Tal vez en la actitud de todos los trabajadores de la empresa, viejos muchos de ellos, tan viejos que trabajaron a las órdenes de mi abuelo, que observaban y observan, sin ordenárseles, los principios de honradez profesional que caracterizaron y caracterizan la historia de El Espectador desde cuando editó don Fidel el primer número en una vieja casa antioqueña y en una más vieja prensa plana, hace más de sesenta años.

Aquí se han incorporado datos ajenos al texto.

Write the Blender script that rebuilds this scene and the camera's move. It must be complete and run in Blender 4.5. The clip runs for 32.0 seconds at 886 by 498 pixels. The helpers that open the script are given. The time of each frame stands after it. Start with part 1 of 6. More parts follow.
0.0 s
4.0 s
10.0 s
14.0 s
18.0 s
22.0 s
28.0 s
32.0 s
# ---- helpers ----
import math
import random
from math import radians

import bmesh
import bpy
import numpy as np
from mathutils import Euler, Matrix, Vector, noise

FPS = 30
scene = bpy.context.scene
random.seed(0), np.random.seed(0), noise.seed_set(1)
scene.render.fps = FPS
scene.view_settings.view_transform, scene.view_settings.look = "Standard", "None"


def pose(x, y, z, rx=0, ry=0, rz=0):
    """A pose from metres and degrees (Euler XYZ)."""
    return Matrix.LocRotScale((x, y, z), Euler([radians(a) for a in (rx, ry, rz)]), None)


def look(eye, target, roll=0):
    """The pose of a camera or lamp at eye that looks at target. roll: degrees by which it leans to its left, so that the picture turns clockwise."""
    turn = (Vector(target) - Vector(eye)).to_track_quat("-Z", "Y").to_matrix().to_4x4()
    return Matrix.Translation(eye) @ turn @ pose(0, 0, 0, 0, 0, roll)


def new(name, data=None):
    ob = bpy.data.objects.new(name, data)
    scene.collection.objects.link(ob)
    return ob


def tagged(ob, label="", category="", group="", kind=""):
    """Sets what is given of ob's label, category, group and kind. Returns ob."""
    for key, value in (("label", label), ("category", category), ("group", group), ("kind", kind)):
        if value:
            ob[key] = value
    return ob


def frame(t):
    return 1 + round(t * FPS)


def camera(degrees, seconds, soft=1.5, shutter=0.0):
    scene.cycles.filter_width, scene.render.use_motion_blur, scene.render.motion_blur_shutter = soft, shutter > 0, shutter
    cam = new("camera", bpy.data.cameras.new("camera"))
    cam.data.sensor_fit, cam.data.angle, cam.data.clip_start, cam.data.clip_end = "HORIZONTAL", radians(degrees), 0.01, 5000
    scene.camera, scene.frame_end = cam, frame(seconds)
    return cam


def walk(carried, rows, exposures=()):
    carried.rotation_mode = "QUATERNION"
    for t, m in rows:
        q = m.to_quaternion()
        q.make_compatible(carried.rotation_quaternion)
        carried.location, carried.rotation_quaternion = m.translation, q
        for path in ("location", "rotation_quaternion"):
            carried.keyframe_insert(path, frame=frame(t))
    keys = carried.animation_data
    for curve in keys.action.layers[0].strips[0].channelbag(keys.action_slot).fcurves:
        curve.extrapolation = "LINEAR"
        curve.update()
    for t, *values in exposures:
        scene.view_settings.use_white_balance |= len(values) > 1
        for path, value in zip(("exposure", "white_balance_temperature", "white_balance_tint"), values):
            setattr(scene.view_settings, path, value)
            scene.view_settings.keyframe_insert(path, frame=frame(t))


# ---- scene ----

Tal vez porque a El Espectador llegan muchas personas, sobre todo los grandes pobres, a hablar de don Fidel. A recordarlo con una frase, en un acto durante un momento. Si en mi propio hogar no se guardara por su recuerdo una íntima admiración, un profundo respeto y un sincero cariño, habría sido suficiente esa avalancha colectiva de elogios para enseñarme a admirar, a respetar y a querer a mi abuelo. Pero especialmente a conocerlo, a comprender que su obra y sus sacrificios de muchas veces no fueron estériles.
Legó a sus descendientes más que una herencia material, que tan frágil resulta en el transcurrir de la vida, el tesoro inalienable de una honra inmaculada y un nombre respetado.
Se habla hoy de El Espectador y de su desarrollo económico y técnico de manera muy elogiosa. En un grande edificio, sobre una de las más importantes avenidas de la capital de la República, trépida ensordecedoramente una rotativa moderna y murmullan su canto de metal de los linotipos; infatigables obreros de la tipografía elaboran las páginas mientras en una mesa larga las máquinas de escribir jamás se detienen en su alumbramiento de noticias; ingresa en las cajas el dinero que pagan al anunciador rico y el pobre lector de los barrios apartados; hay una febril actividad de 24 horas. Todo eso en realidad es el tributo que le rinde cada día El Espectador a don Fidel.
De la prosperidad de hoy a la estrechez de ayer, hay un largo recorrido de padecimientos y de ofensas. Unos y otras para él Aun después de muerto. Su busto arrojado a la calle sobre los escombros de archivos, colecciones, libros y máquinas el seis de septiembre de 1952, lo está demostrando. Mientras nosotros resultábamos personalmente ilesos del monstruoso atentado, él se ofrecía como víctima en efigie, a las hordas incendiarias. Si de don Fidel no conociera su noble ejemplo de patriota; su invariable amor por todos los que padecen el sufrimiento sublime de la pobreza; su valerosa resistencia a la tiranía; su irrenunciable fidelidad a la libertad; su inconmovible honradez de periodista; su purísimo estilo de escritor; su irreprochable comportamiento familiar, habría tenido de su vida y su obra conocimiento cabal y completo al verlo sobre las ruinas de su periódico, con aquel gesto que –a pesar de la frialdad del bronce- nos estaba diciendo cálidamente que como íbamos, íbamos bien, y que allí estaba él para defendernos, para servir de blanco a los ataques injustos, para vigilar por la supervivencia de El Espectador.
Muchos nietos han tenido la fortuna de recibir el abrazo del abuelo; de gozar de su amor; de disfrutar sus caricias y sus besos y sus mimos; de oírle contar un cuento al borde de la cuna y sobre todo de conocerlo.
Yo no la he tenido. Yo nací años después de que murió mi abuelo. Para mí el cuento de cuna fue un verso escuchado junto a un árbol cargado de juguetes. El abrazo, el de un viejo anciano menesteroso que quiso ser aquella noche inolvidable mi propio abuelo. El amor, el de que quienes fueron amados por él. Las caricias y los besos y los mimos, de quienes heredaron su nobleza. Todo lo que el abuelo da a su nieto, lo recibí yo de tercera mano.
En cambio, su conocimiento espiritual me llegó desde los cinco años en la alegría de un pobre, y más tarde en la historia de una cárcel, y luego en unos escritos memorables, y finalmente en la historia de un periódico.
De tan grande y fuerte tronco quedan las frágiles ramas agitadas por el huracán de las preocupaciones del mundo moderno. Pero en el tronco distribuyó generosamente su savia para que las ramas resistieran de la tormenta…”.
Ya el nieto que no conoció al abuelo en persona, lo conoce perfectamente en espíritu".